Abhijeet looks at KD, his eyes soft at the tenderness and the enthusiasm in KD’s voice. KD thinks there’s a look of wistfulness—and is that envy?—in his eyes, but it’s gone so quickly that he wonders if he imagined it. He debates whether to say something more to drive home his idea, but decides against it. I’m glad I told him what I did, but enough of this unexpected pep talk. He moves on to something else.
‘I got Dr. Rastogi to look at your wounds’, he says. ‘He’ll keep things to himself—don’t worry about that—but he did say you’d be better taking a couple of days off.’
‘I don’t know about that’, Abhijeet says. ‘ACP Sir’s in Delhi, and as the second in command I’m supposed to be in charge of things at the bureau’. A sudden thought strikes him. ‘Working while injured, against the doctor’s orders—these ,too, are part of what you call toxic work culture?’ he asks. He sounds like he’s jesting, but KD can tell he really isn’t.
‘Yes’, he replies, firmly. It’s hypocritical—KD who once went to court after being buried alive, after being left to die with a noose around his neck, KD who refuses police protection even when threatened with death—but he doesn’t care. When you’re trying to take the high moral ground, he thinks, hypocrisy often comes with the territory.
‘I won’t deny it, I could do with a break’, Abhijeet says, passing a hand over his face. ‘But I don’t want to shirk my responsibilities. I also don’t want to have to explain to ACP Sir why I’m applying for leave and to answer a thousand questions’.
It’s the closest Abhijeet’s ever got to criticizing ACP Sir in front of him, and KD wonders if his words are already beginning to take effect. He’s careful, however, not to get his hopes too high too quickly.
‘I could talk to DCP Sir, Abhijeet, if you’d like’, he suggests, ‘I could tell him I need you help with one of my cases and to spare you for a couple of days’. He smiles and shakes his head. ‘It’s very unconventional, yes, but I dare say he’d agree. DCP Sir’s fond of me’.

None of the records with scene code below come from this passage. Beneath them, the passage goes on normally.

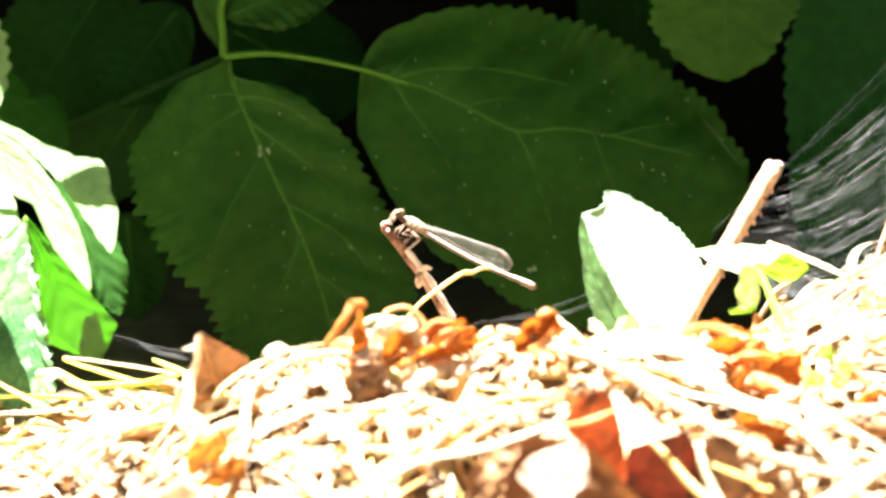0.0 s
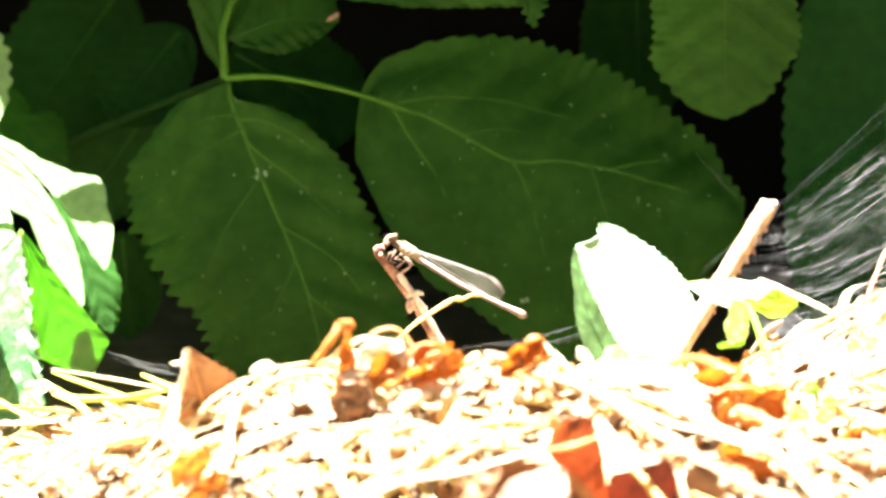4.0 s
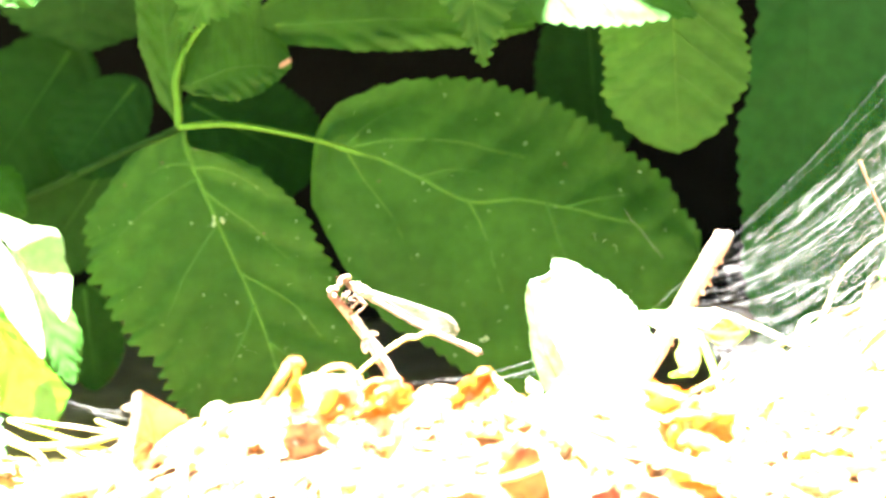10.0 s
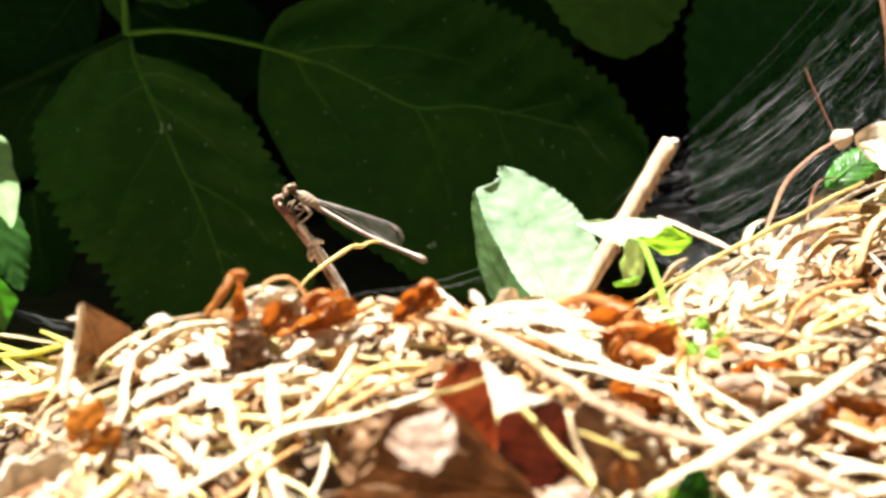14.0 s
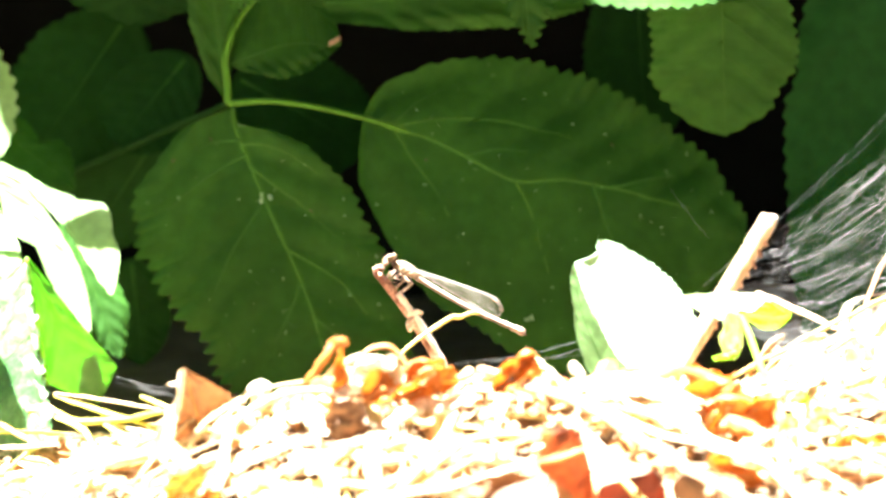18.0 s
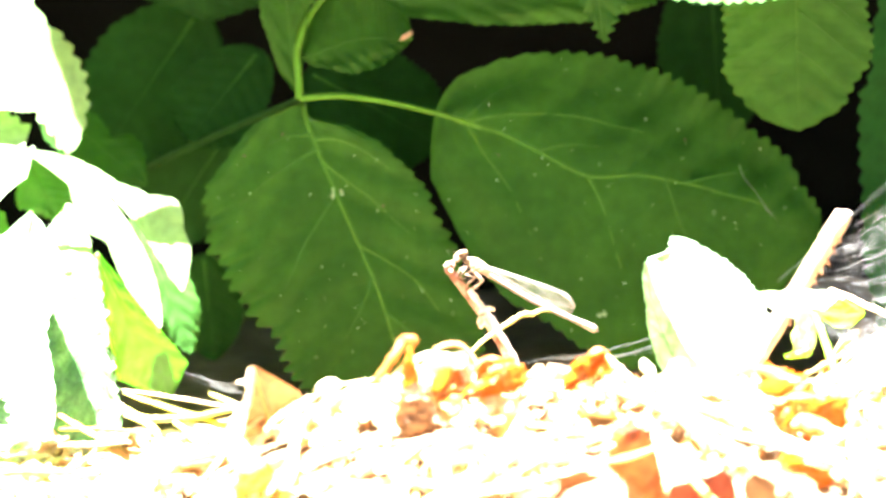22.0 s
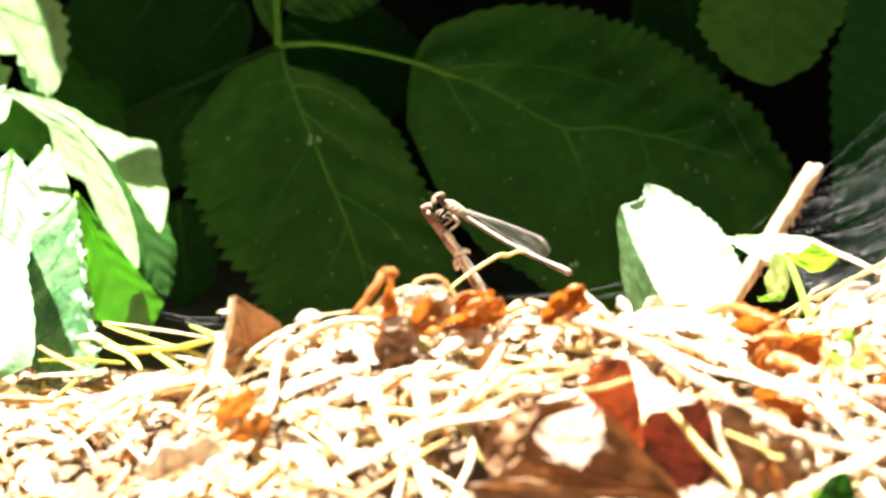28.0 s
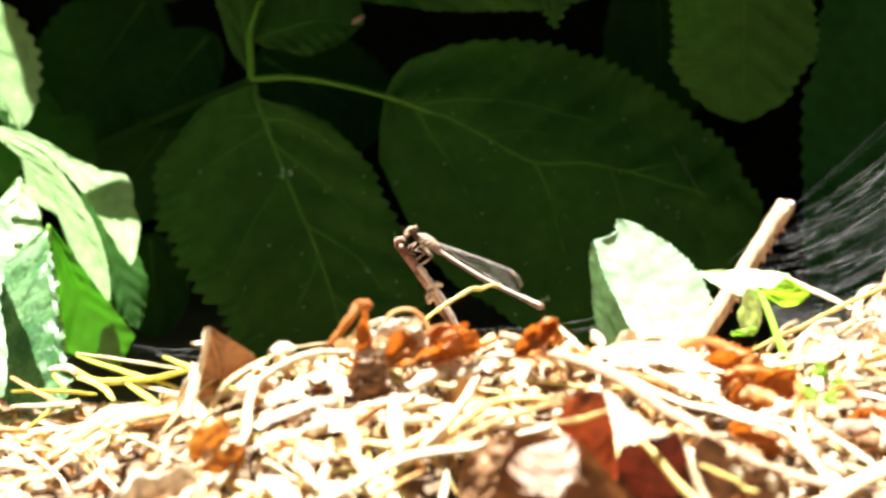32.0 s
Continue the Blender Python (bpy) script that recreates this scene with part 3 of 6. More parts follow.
for lf in (
        Leaf((-35.2, 102.0, 113.0), (-8.3, 104.0, 116.9), (0, -1, 0.35), 20, 14, seed=8, sides=(((0, 0), (0.1, 10), (0.4, 22), (0.7, 22), (1, 6)), ((0, 0), (0.1, 3), (0.35, 6.3), (0.6, 5.6), (0.85, 2.6), (1, 0))), **upper),
        Leaf((-12.7, 108.0, 127.2), (52.4, 112.0, 125.0), (0, -1, 0.35), 20, 22, seed=9, sides=(((0, 4), (0.1, 14), (0.4, 20), (0.7, 20), (1, 6)), ((0, 1), (0.05, 5), (0.3, 6.4), (0.7, 5), (1, 0))), **upper),
        Leaf((-36.8, 101.0, 105.4), (-40.7, 106.0, 149.5), (0.1, -1, 0.3), 16, 16, seed=10, sides=(((0, 0), (0.1, 4), (0.35, 7.6), (0.7, 7), (1, 0)), ((0, 0), (0.2, 3), (0.6, 6), (1, 0))), **upper)):
    b = part("leaf_blade", lf.blade(), LEAF, compound)
    part("midrib", lf.vein(((0.01, 0.0), (0.3, 0.08), (0.6, 0.1), (0.9, 0.05)), 0.4, 0.1), VEIN_DIM, b, "raised midrib")
wither = Geo().blob((-9.7, 102.5, 118.1), [(1.3, 0, 0.5), (0, 0.25, 0), (0.3, 0, 0.8)], 9, 6, 0.9)
part("withered_edge", wither, LEAF_FAWN, compound, "small withered brown edge")


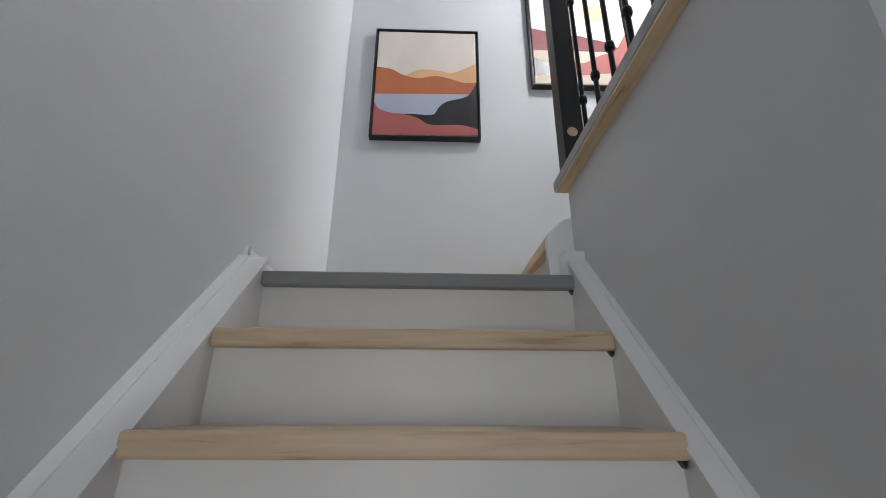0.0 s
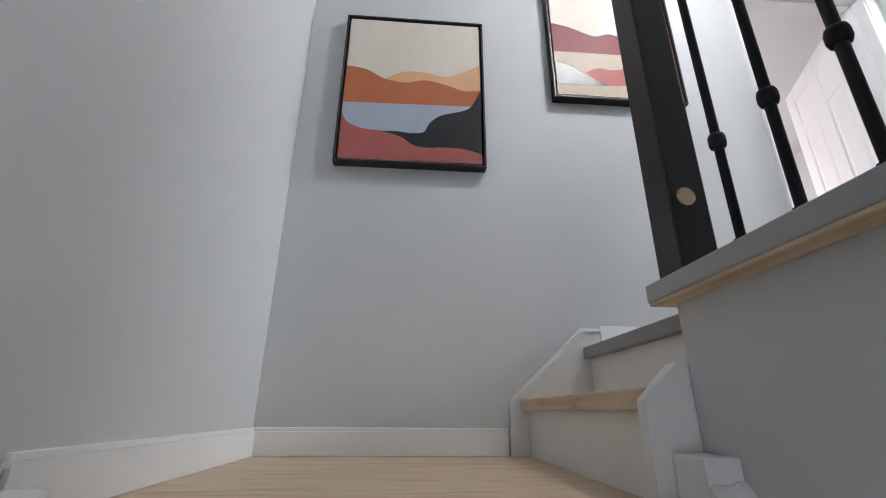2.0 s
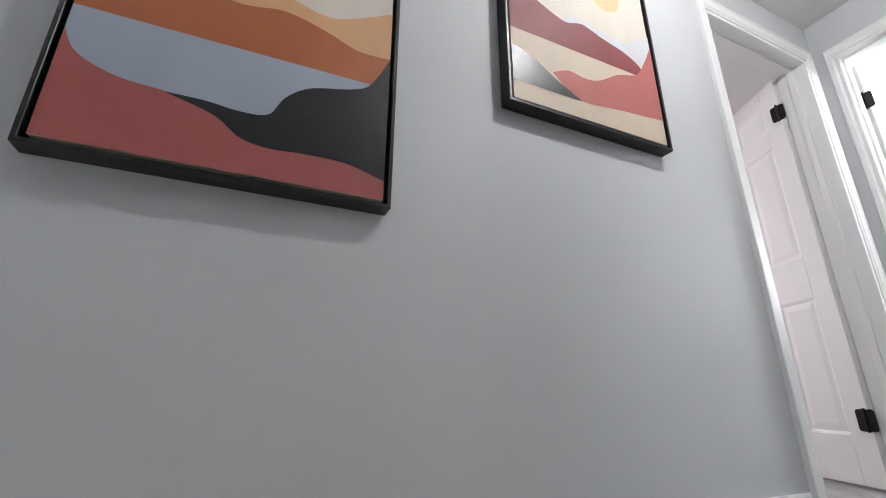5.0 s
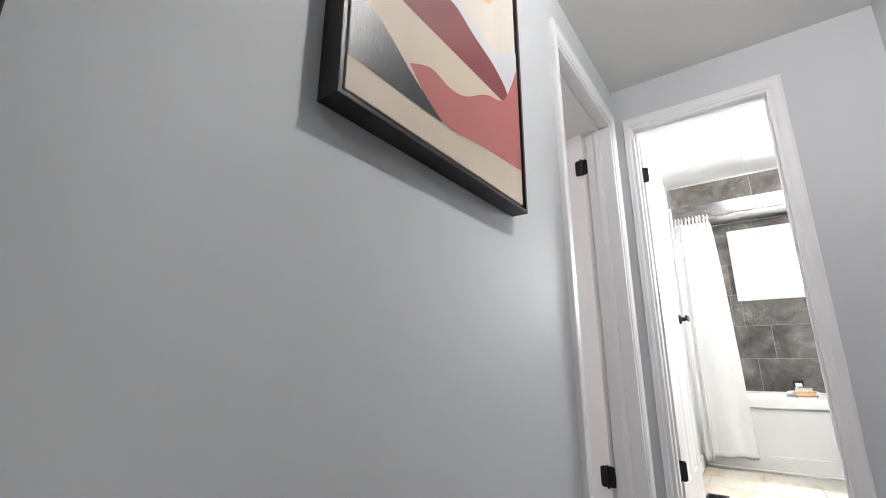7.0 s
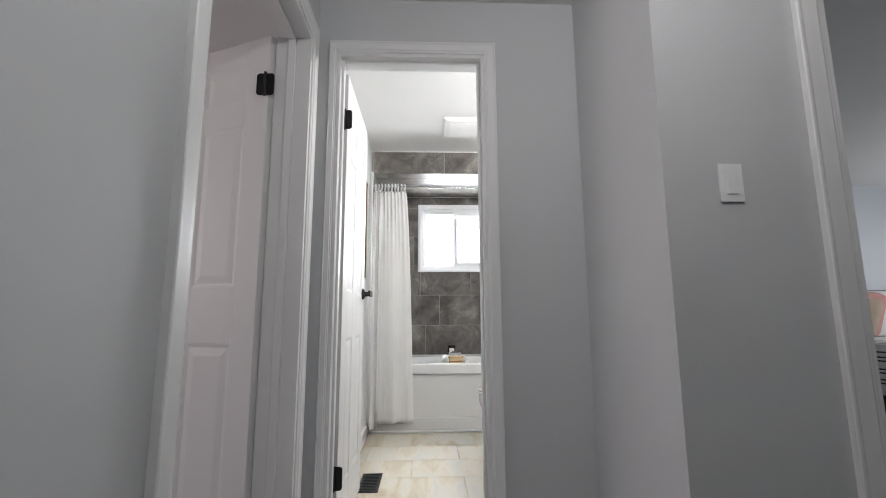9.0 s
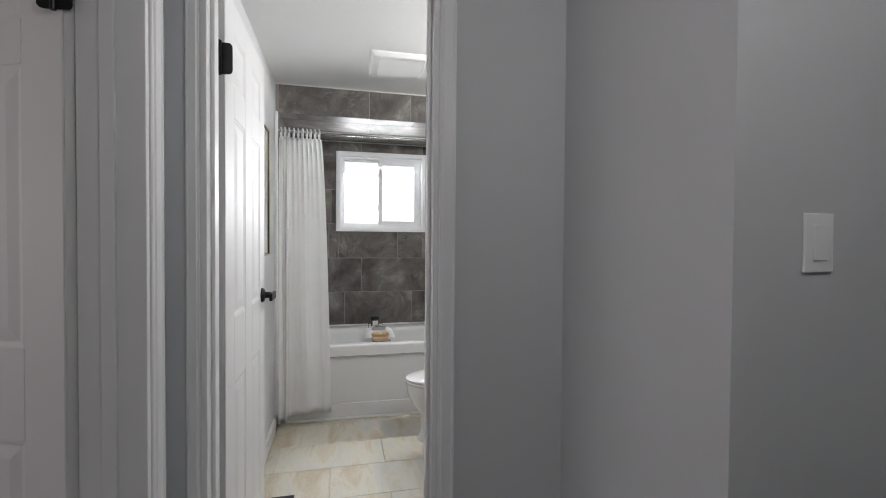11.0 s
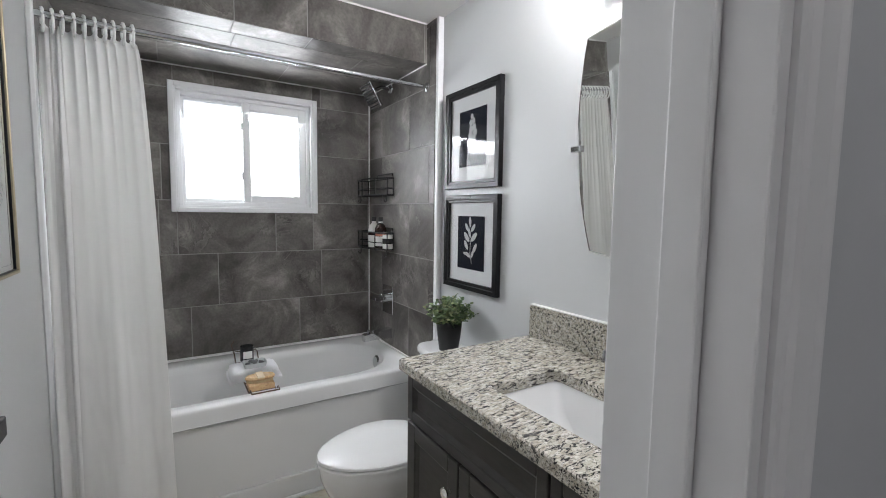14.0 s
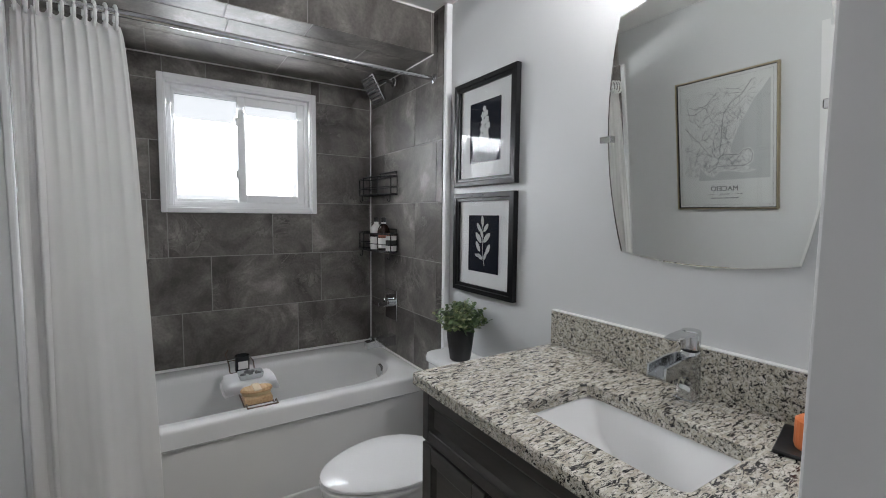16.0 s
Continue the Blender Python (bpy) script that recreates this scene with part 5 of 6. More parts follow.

Abhijeet looks at KD and smiles. Then his smile slowly widens, and he laughs. It’s a very welcome sound after last night (and today morning). ‘I wouldn’t be surprised, KD’, he says. His eyes soften. ‘It’s difficult not be fond of you’.
KD’s pleasantly surprised and more than a little delighted at the unexpected compliment and at Abhijeet’s returning humour. Abhijeet’s reply isn’t quite a yes, but it also isn’t a no, and KD decides to consider it an answer in the affirmative. He’s about to say something when Abhijeet catches a glimpse of the clock and nearly jumps out of bed—as well, at least, as he can with his injured arm and shoulder. ‘Good God, look at the time! Don’t you have to go to court?’
‘Today? Not before twelve’, KD says.
‘Wait, then, I’ll make us breakfast’, Abhijeet says, getting up from his bed and brushing aside KD’s offers to do it. ‘While I’m at it I’ll make lunch, too. You’re not going to have time to eat if you have to go to your office from my house and to the court from there’.
He sounds a lot like the familiar Senior Inspector Abhijeet as he walks out of the room. My good deed for the day, KD thinks as he watches at him go. He stands up and follows Abhijeet.
Let me go and see if I can help him, this time with kitchen work.